▶ WORK INSTRUCTIONS
Would you transcribe the listing that follows, character for character, and omit its images?

▶ RAW DATA
* Start *

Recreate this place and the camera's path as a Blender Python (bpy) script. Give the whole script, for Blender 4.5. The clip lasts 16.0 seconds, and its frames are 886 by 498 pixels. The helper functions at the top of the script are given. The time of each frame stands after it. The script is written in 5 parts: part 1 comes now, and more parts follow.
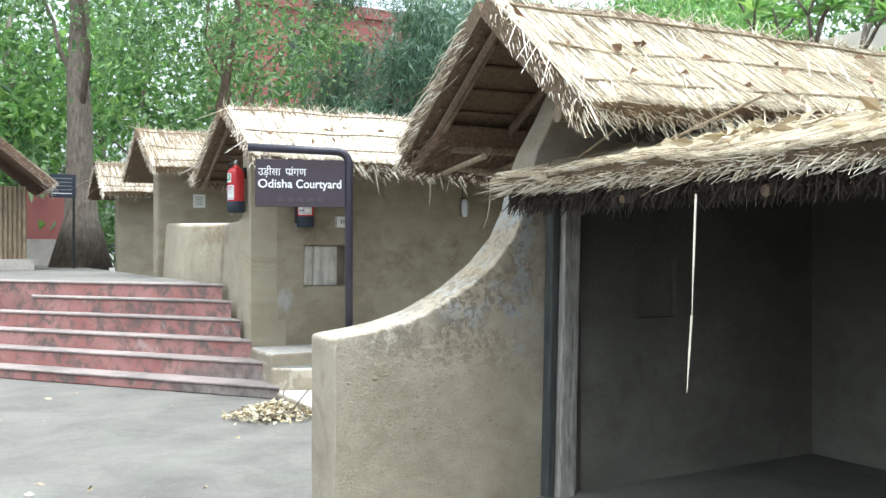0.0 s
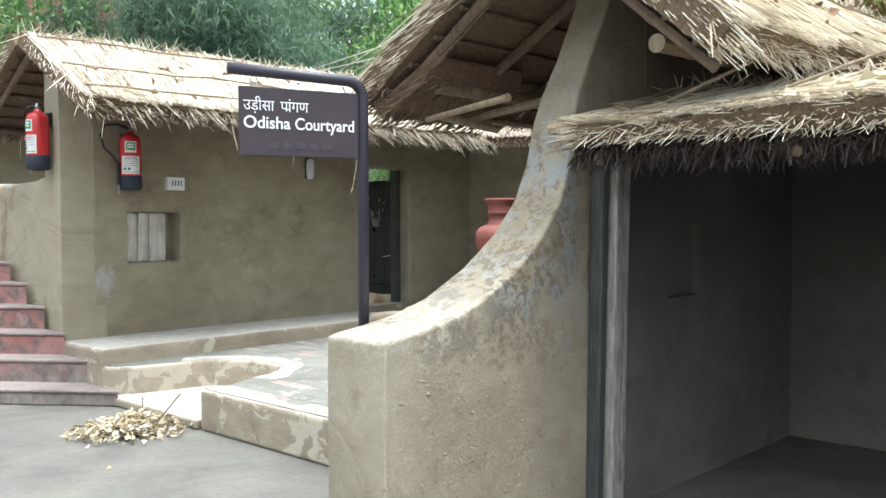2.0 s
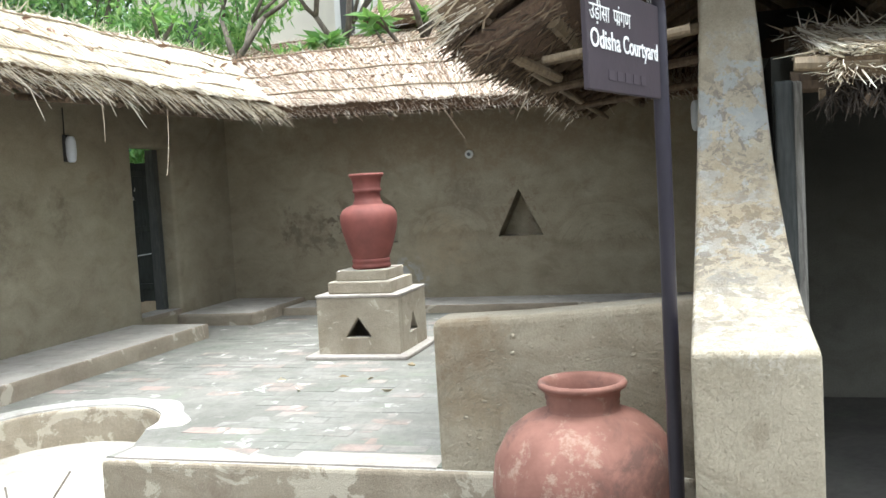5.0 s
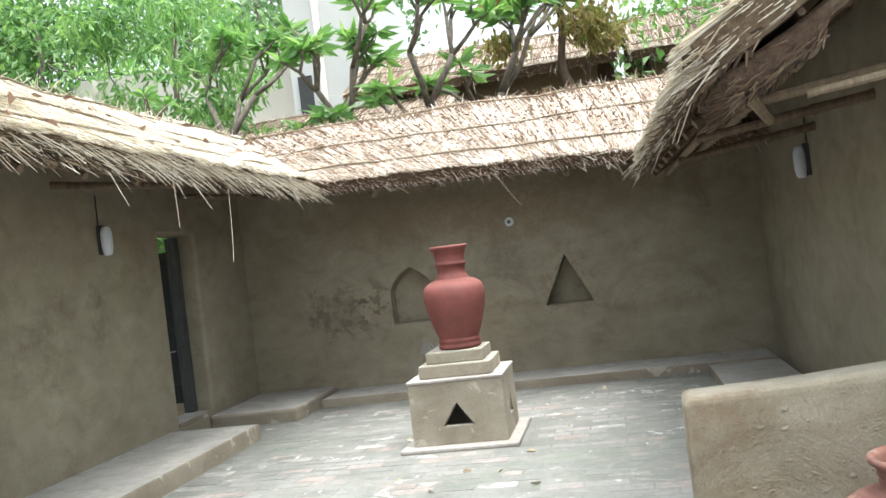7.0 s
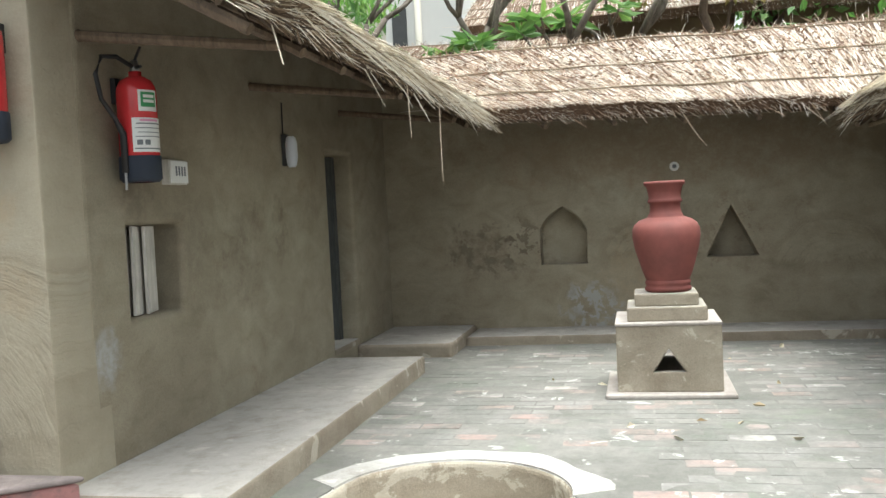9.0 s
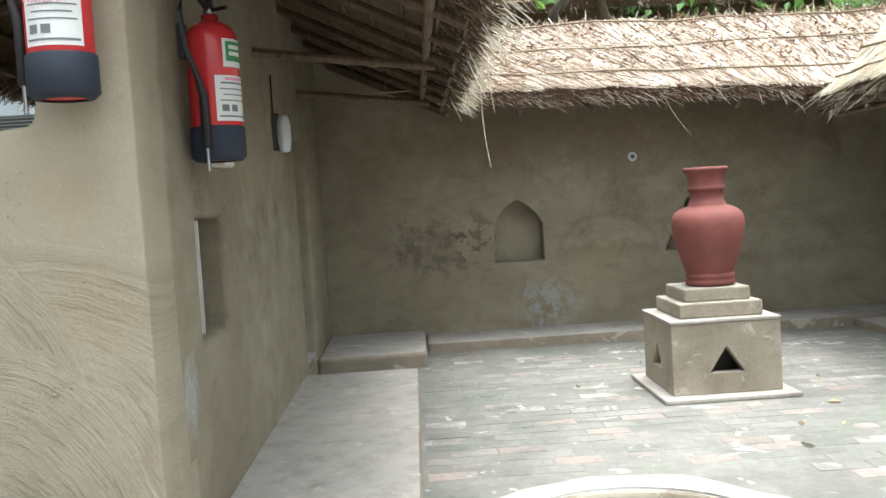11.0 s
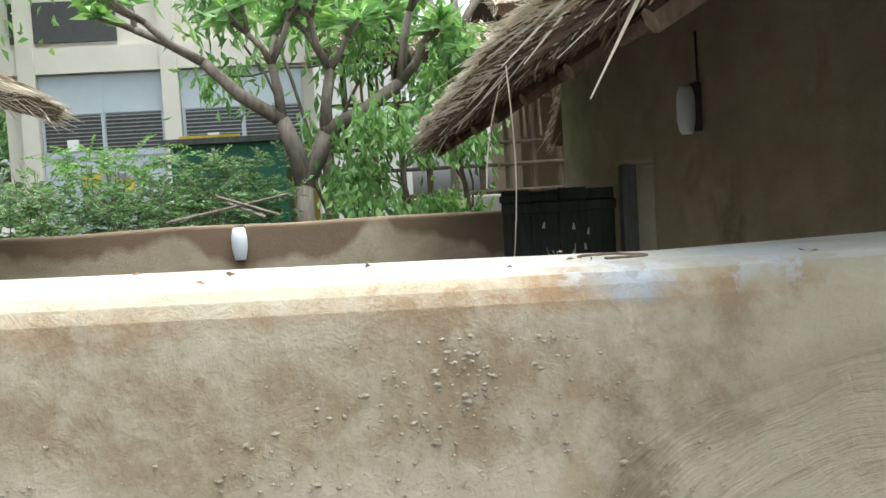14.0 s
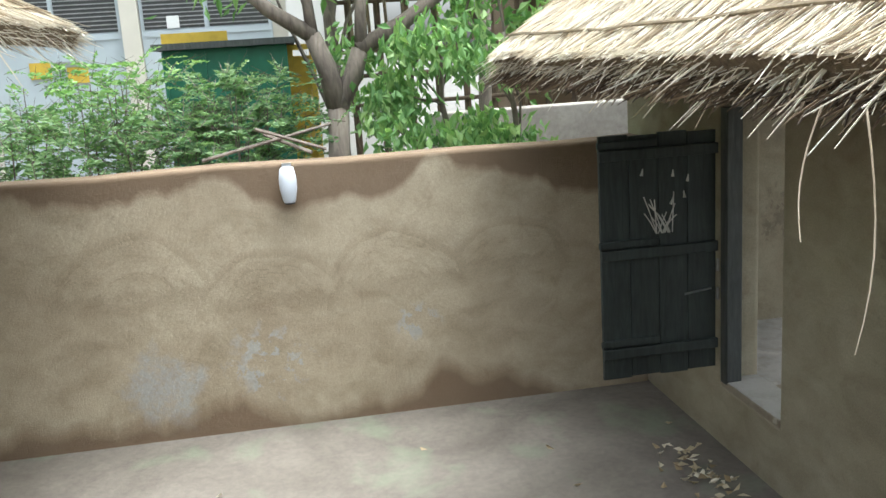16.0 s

* End *

▶ EXERCISE SOLUTION
Recreate this place and the camera's path as a Blender Python (bpy) script. Give the whole script, for Blender 4.5. The clip lasts 16.0 seconds, and its frames are 886 by 498 pixels. The helper functions at the top of the script are given. The time of each frame stands after it. The script is written in 5 parts: part 1 comes now, and more parts follow.
0.0 s
2.0 s
5.0 s
7.0 s
9.0 s
11.0 s
14.0 s
16.0 s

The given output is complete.